## Exercise task
Without the pictures, can you quote each line below exactly?

## Data block
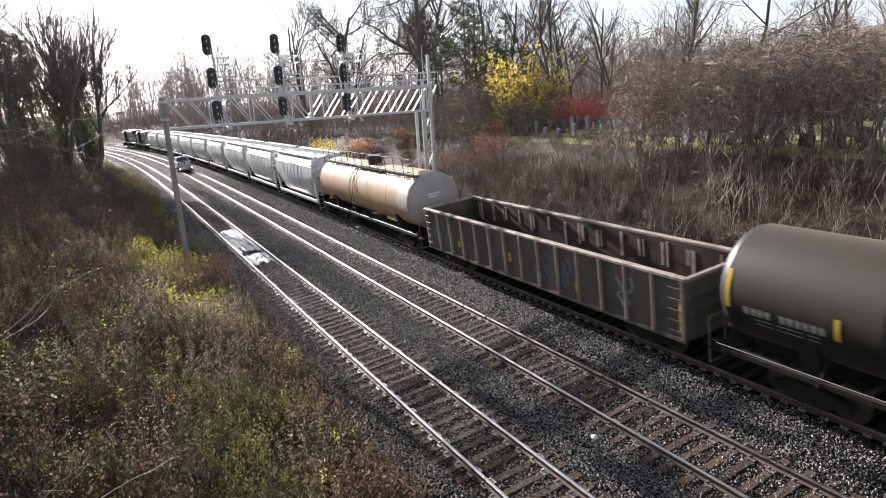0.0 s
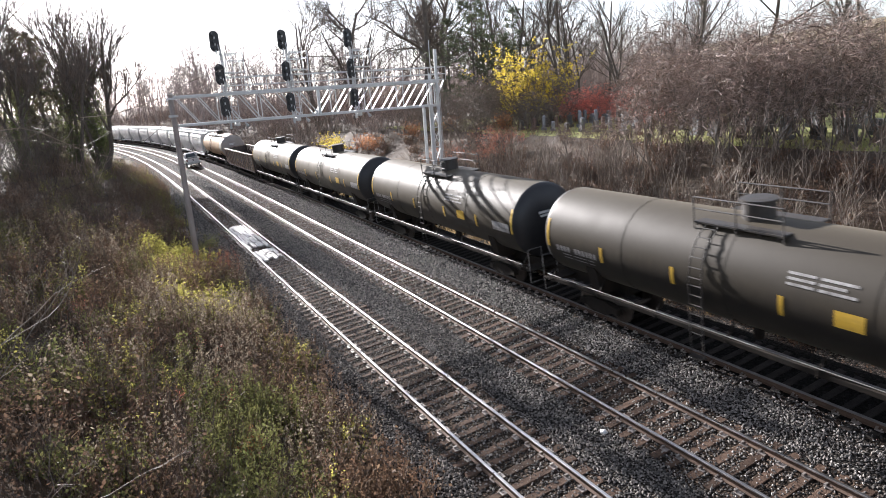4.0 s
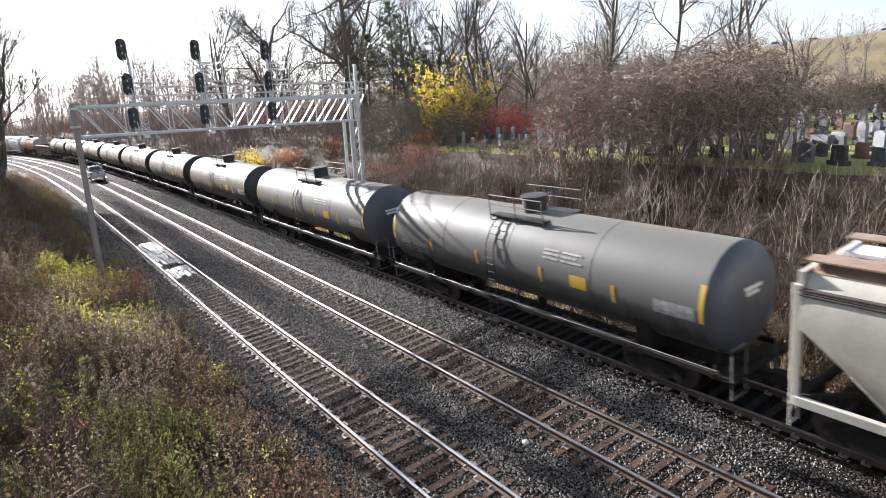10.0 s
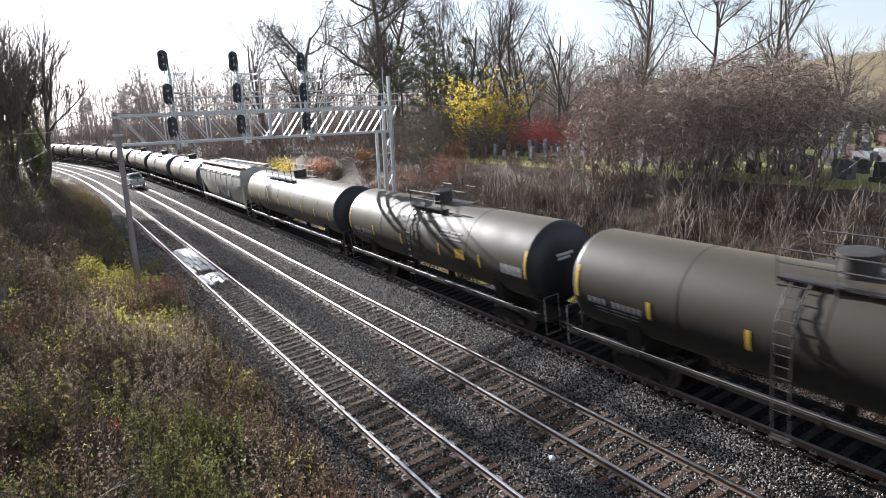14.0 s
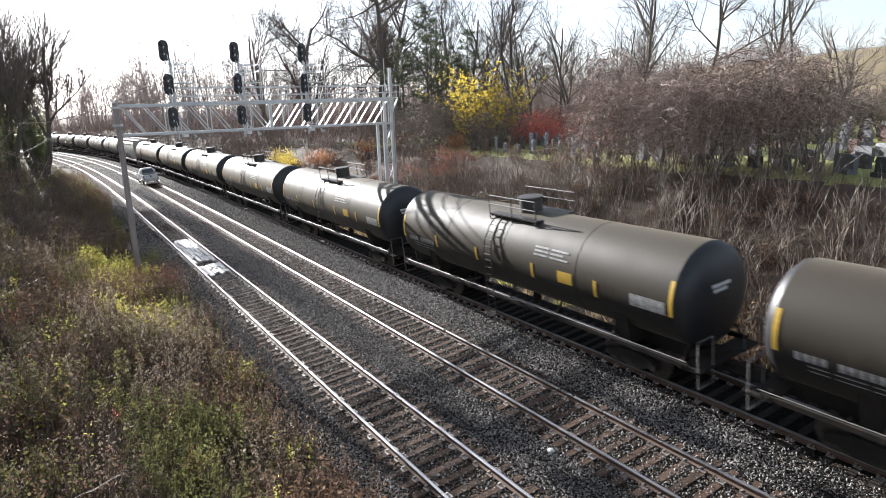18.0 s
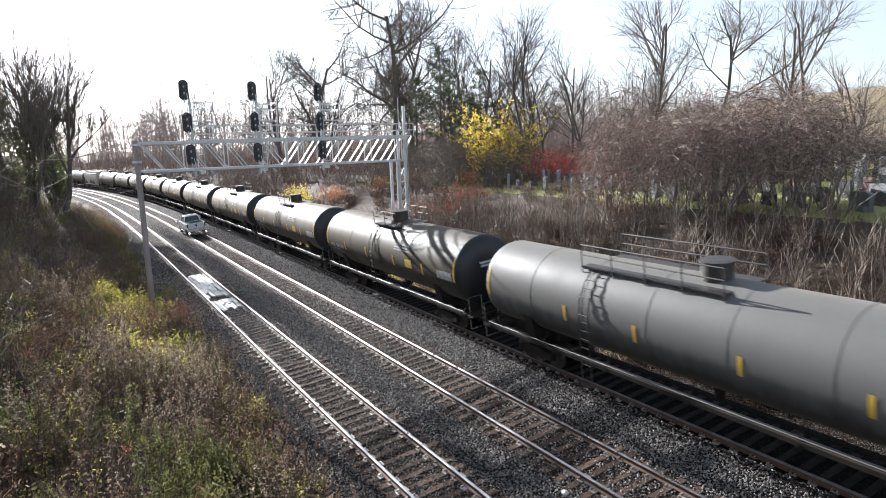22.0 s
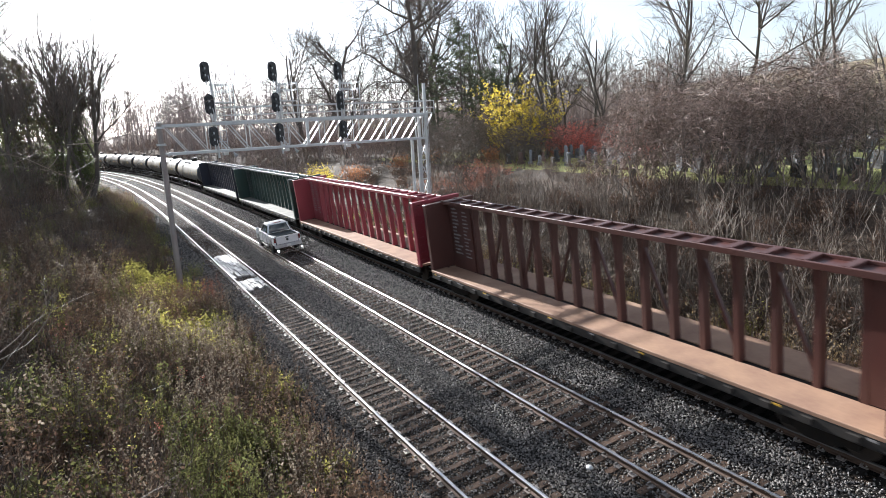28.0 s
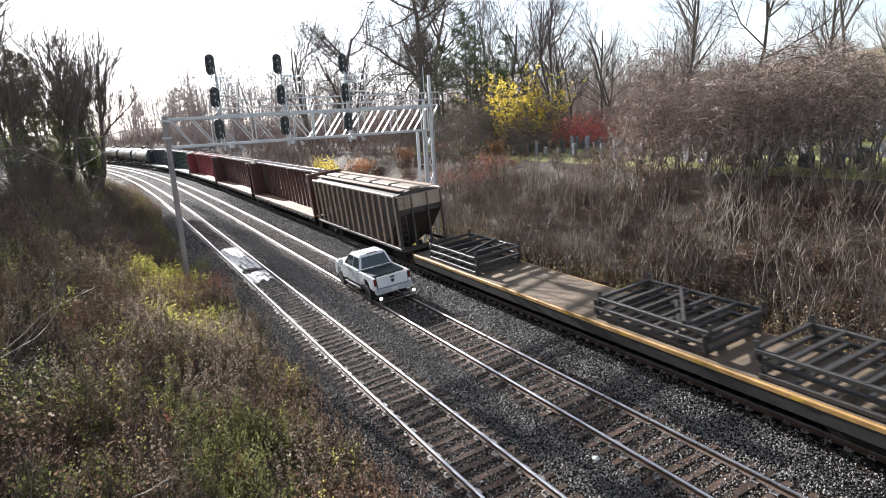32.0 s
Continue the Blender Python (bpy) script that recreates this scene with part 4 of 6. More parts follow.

## Completed task
0.0 s
4.0 s
10.0 s
14.0 s
18.0 s
22.0 s
28.0 s
32.0 s
Continue the Blender Python (bpy) script that recreates this scene with part 4 of 6. More parts follow.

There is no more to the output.